Carta Editorial 154
Alguna de esas tantas noches, que tuve la oportunidad de acompañar a mi madre en el hospital (intentando ser un poco como mi hermana o como alguien que sí sabe cuidar a una persona que ha sido intervenida en un quirófano, y que en el caso de mi madre fueron más de una docena); debido a una mastectomía, los médicos me informaron: “Fue de alto riesgo y perdió mucha sangre, tuvimos que inducirle un coma, esperemos ver cómo reacciona y si puede despertar”. No es fácil escuchar esto y que te lo repitan, no te hace acostumbrarte a la idea. Solo podía esperar, pero en esa ocasión, y mientras miraba y escuchaba ese ritmo irritante, pero a la vez arrullador de los respiradores artificiales, empecé a quedarme dormido.
No sé si estaba soñando o si mi mente jugaba conmigo, pero recuerdo haber imaginado un gran palacio en medio de la nada (sorpresivamente no había reyes o emperadores), habitado por una especie de viejos eruditos y sabios en cualquier materia, que eran encargados de dar los nombres a los animales, objetos, sabores, colores ¡y hasta los sentimientos! estudiándolos y aprobándolos de acuerdo a sus características. En este sueño loco, entré a ese palacio y vi un gran salón donde el silencio no era incómodo y una gran paz se podía percibir apenas cruzando la entrada. Allí, se encontraba un grupo de estos profundos conocedores de todo. Justo a mi llegada, se encontraban por nombrar a una sensación, cuyas características eran: un profundo anhelo que te ilumina la mirada y el alma, que se contagia y que es más fuerte que nada pero a su vez, es como una llama que por más intensa y viva que sea, también es frágil y ante cualquier viento ligero puede extinguirse. Una sensación que genera fe y que siempre es la última en morir. Después de probar varios nombres y no estar de acuerdo, por fin encontraron uno y de manera unánime asintieron. Le llamaron Esperanza, un apropiado nombre de mujer y que, al igual que ella, es fuerte pero al mismo tiempo frágil. Una fuerza incansable que permanece hasta el final y que, aún convaleciente, su mayor preocupación siempre es su familia.
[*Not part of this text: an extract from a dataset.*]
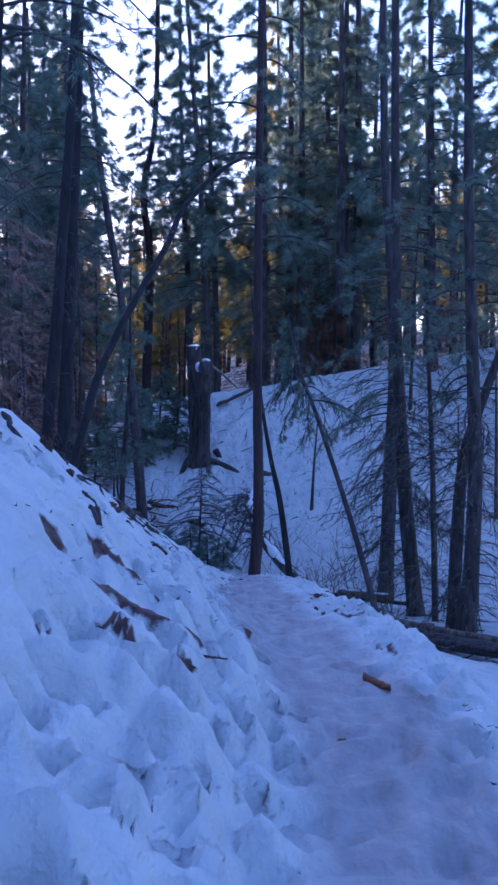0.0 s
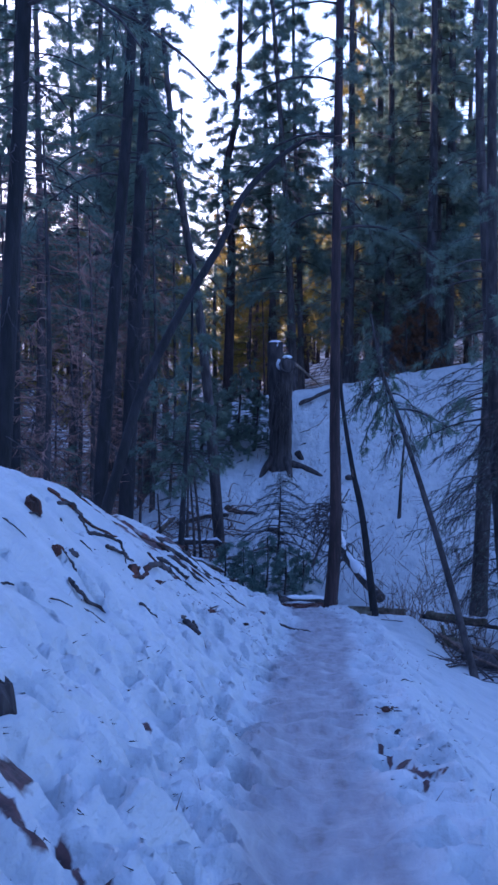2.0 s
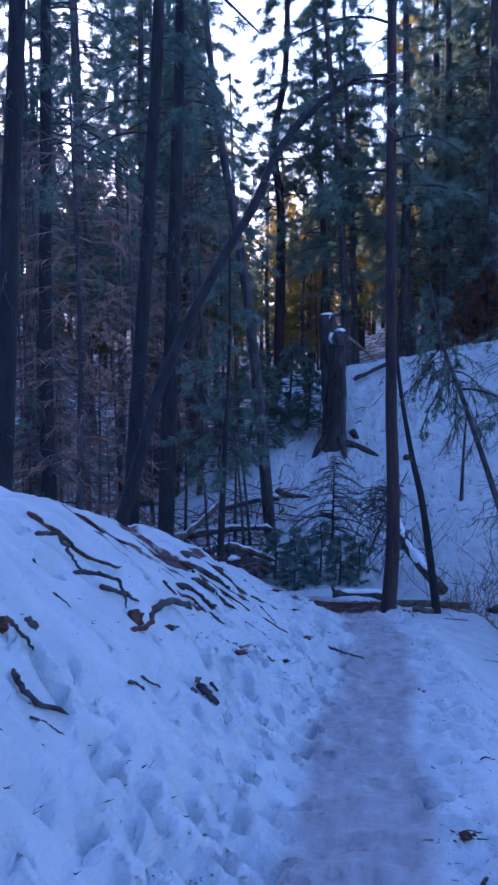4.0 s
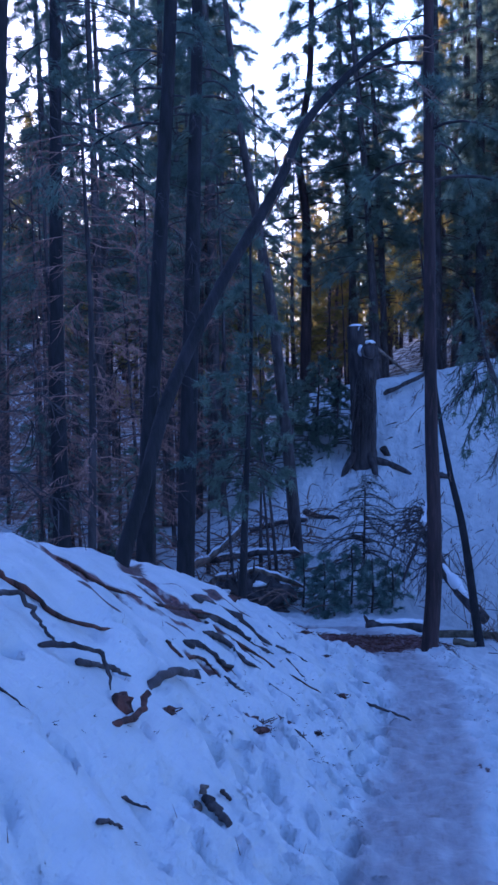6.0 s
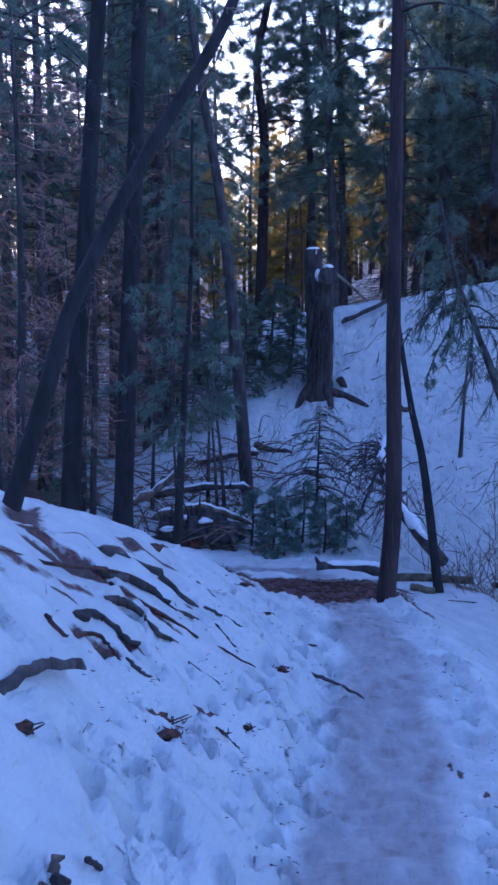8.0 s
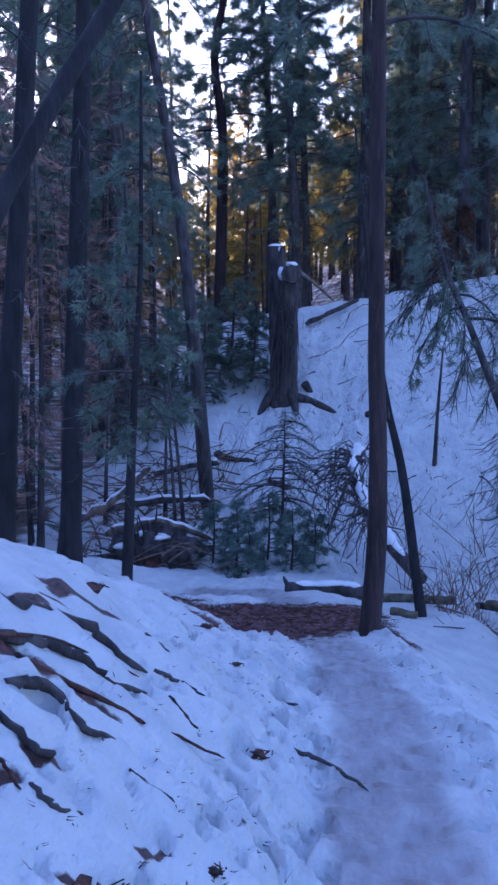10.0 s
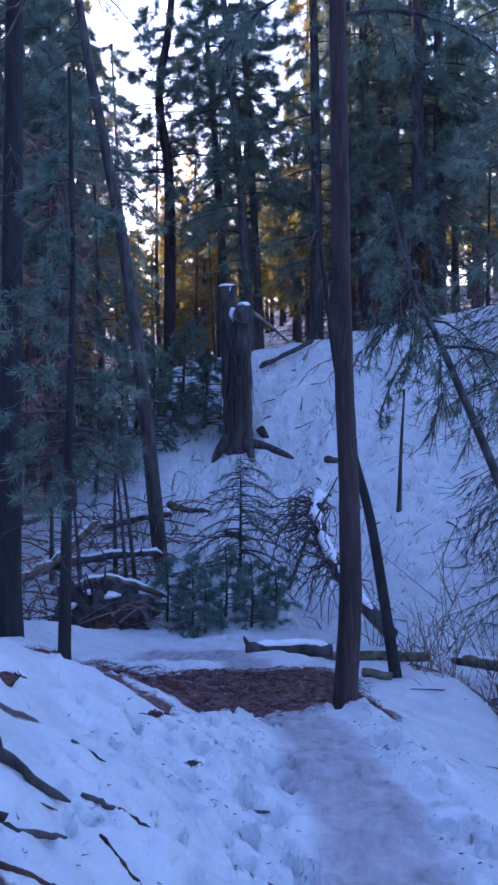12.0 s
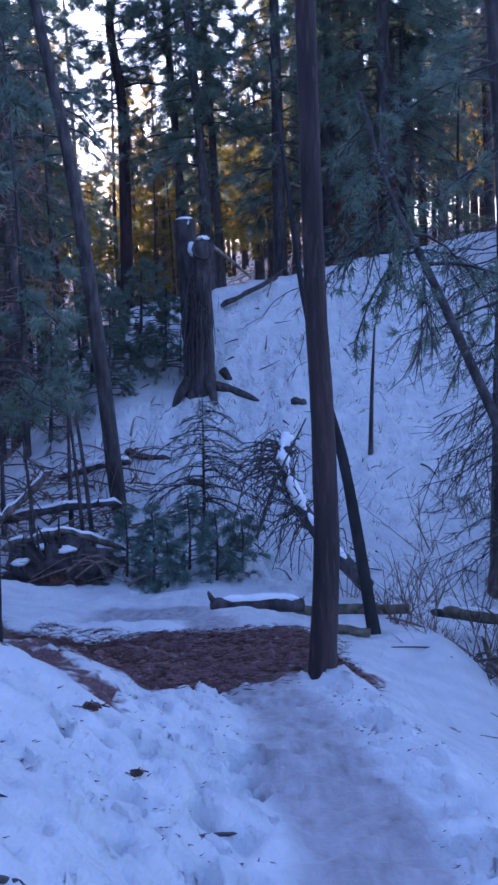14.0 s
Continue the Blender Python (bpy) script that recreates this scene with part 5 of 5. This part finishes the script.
def litter_clump(x, y, size, seed):
    """Needles and short twigs that stick out of the snow."""
    rng = np.random.RandomState(seed)
    s = Soup()
    g = float(surface(x, y))
    s.lump((x, y, g), (size * 0.8, size, size * 0.35), rng, 0.4, 5, 8)
    for k in range(26):
        a = np.array((x + rng.normal(0, size * 0.6), y + rng.normal(0, size * 0.6), g))
        d = np.array((rng.normal(0, 1), rng.normal(0, 1), rng.uniform(0.05, 0.5))) * size * rng.uniform(0.3, 0.8)
        s.tube([a, a + d * 0.5, a + d], (0.0035, 0.003, 0.002), 4)
    thing("litter_clump", s, ROT, "clump of brown twigs and needles poking out of the snow", "litter", kind="stuff", smooth=False)


def straight_flake(a, b, wide):
    """A curled scrap of bark lying on the snow."""
    rng = np.random.RandomState(9)
    u = np.linspace(0, 1, 12)
    x, y = a[0] + (b[0] - a[0]) * u, a[1] + (b[1] - a[1]) * u
    half = wide * np.sin(np.pi * np.clip(u * 0.86 + 0.1, 0, 1)) * rng.uniform(0.8, 1.15, 12)
    s, rows = Soup(), []
    for k, (v, h) in enumerate(((-1, 0.0), (-0.5, 0.018), (0.2, 0.024), (1, 0.004), (0.2, 0.014), (-0.5, 0.008))):
        rows.append(np.stack([x + v * half, y + 0.4 * v * half, np.linspace(surface(*a), surface(*b), 12) + 0.012 + h + 0.004 * rng.uniform(-1, 1, 12)], -1))
    p = np.stack(rows, 1)
    i, j = np.meshgrid(np.arange(11), np.arange(6), indexing="ij")
    s.add(p.reshape(-1, 3), np.stack([i * 6 + j, i * 6 + (j + 1) % 6, (i + 1) * 6 + (j + 1) % 6, (i + 1) * 6 + j], -1).reshape(-1, 4))
    thing("bark_scrap", s, ORANGE, "curled scrap of orange bark lying on the trail", "bark")


stone(-0.62, 5.48, (0.042, 0.045, 0.075), "dark rotten stump knob sticking out of the snow", BARK_DARK, 1)
stone(-1.05, 10.45, (0.055, 0.08, 0.05), "angular reddish rock in the snow", ROT, 2)
stone(-1.35, 8.85, (0.06, 0.07, 0.06), "reddish-brown rock in the snow", ROT, 3)
stone(-1.12, 8.41, (0.035, 0.04, 0.03), "small dark rock in the snow", ROT, 4)
stone(-1.09, 8.66, (0.03, 0.035, 0.035), "small dark rock in the snow", BARK_DARK, 5)
for k, (x, y, size) in enumerate([(-0.75, 12.22, 0.07), (-0.68, 12.05, 0.05), (-1.35, 15.6, 0.08), (-0.4, 14.5, 0.05), (-0.55, 12.6, 0.04), (-0.46, 12.9, 0.04), (-0.95, 10.9, 0.05), (-0.9, 17.2, 0.05), (-0.66, 16.6, 0.04), (0.58, 8.8, 0.035)]):
    litter_clump(x, y, size, 300 + k)
straight_flake((0.49, 4.76), (0.575, 4.6), 0.017)
stone(0.34, 3.95, (0.02, 0.012, 0.007), "scrap of brown bark lying on the trail", ORANGE, 11)


# ---- loose litter ----
def needle_litter():
    rng = np.random.RandomState(44)
    p, w = [], []
    while len(p) < 5200:
        x, y = rng.uniform(-2.4, 0.7), rng.uniform(19.2, 24.6)
        if y < np.interp(x, (-1.8, -0.79, -0.21, 0.3, 1.18), (20.0, 19.2, 20.15, 20.75, 20.3)) + rng.normal(0, 0.15):
            continue
        p.append((x, y, float(surface(x, y)) + 0.008))
        w.append((rng.normal(), rng.normal(), 0.03))
    s = Soup()
    s.blades(p, w, rng, 3, 0.1, 0.0026, 0.12)
    thing("needle_litter", s, ROT, "fallen brown pine needles scattered on bare ground", "litter", kind="stuff", smooth=False)


needle_litter()


def dead_grass():
    """Dry stems and twig ends that poke through the snow."""
    rng = np.random.RandomState(46)
    p, w = [], []
    for k in range(900):
        if k < 520:
            x, y = rng.uniform(-2.0, 5.0), rng.uniform(31.5, 41.5)
        elif k < 700:
            x, y = rng.uniform(1.4, 3.4), rng.uniform(24.5, 31)
        else:
            y = rng.uniform(4, 20)
            x = float(trail_middle(y)) + rng.choice((-1, 1)) * rng.uniform(0.35, 1.5)
        p.append((x, y, float(surface(x, y)) - 0.01))
        w.append((rng.normal(0, 0.5), rng.normal(0, 0.4), 0.8))
    s = Soup()
    s.blades(p[:700], w[:700], rng, 3, 0.22, 0.006, 0.3)
    s.blades(p[700:], w[700:], rng, 1, 0.07, 0.002, 0.3)
    thing("dead_grass", s, TWIG, "dry stems poking through the snow", "grass", kind="stuff", smooth=False)


dead_grass()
De nuevo me perdí en la conciencia y me pregunté si había soñado despierto o si dormí de verdad, lo cierto es, que desperté sin tanta angustia. Ese sueño y el amor de mi madre por sus hijos, le dieron una permanente esperanza de sobrevivir. Sonreí sin razón aparente y esperé sin temor. Mi madre despertó un par de días después y vivió algunos años más, teniendo en su mayoría días buenos y por supuesto algunos malos. Si algo puedo afirmar, es que esa noche supe el verdadero significado de la palabra esperanza.
El cáncer de mama es un mal que en su fase tardía es mortal, pero este puede prevenirse si se detecta a tiempo, de ser así, la esperanza, calidad y cantidad de vida es prácticamente la misma a la de alguien que no lo padece. La cultura de la detección debe ser un hábito en cada mujer y en cada hombre. La esperanza debe contagiarse para que cuando la necesitemos, sea para reforzar nuestra fe en otras cosas que no impliquen un riesgo de vida.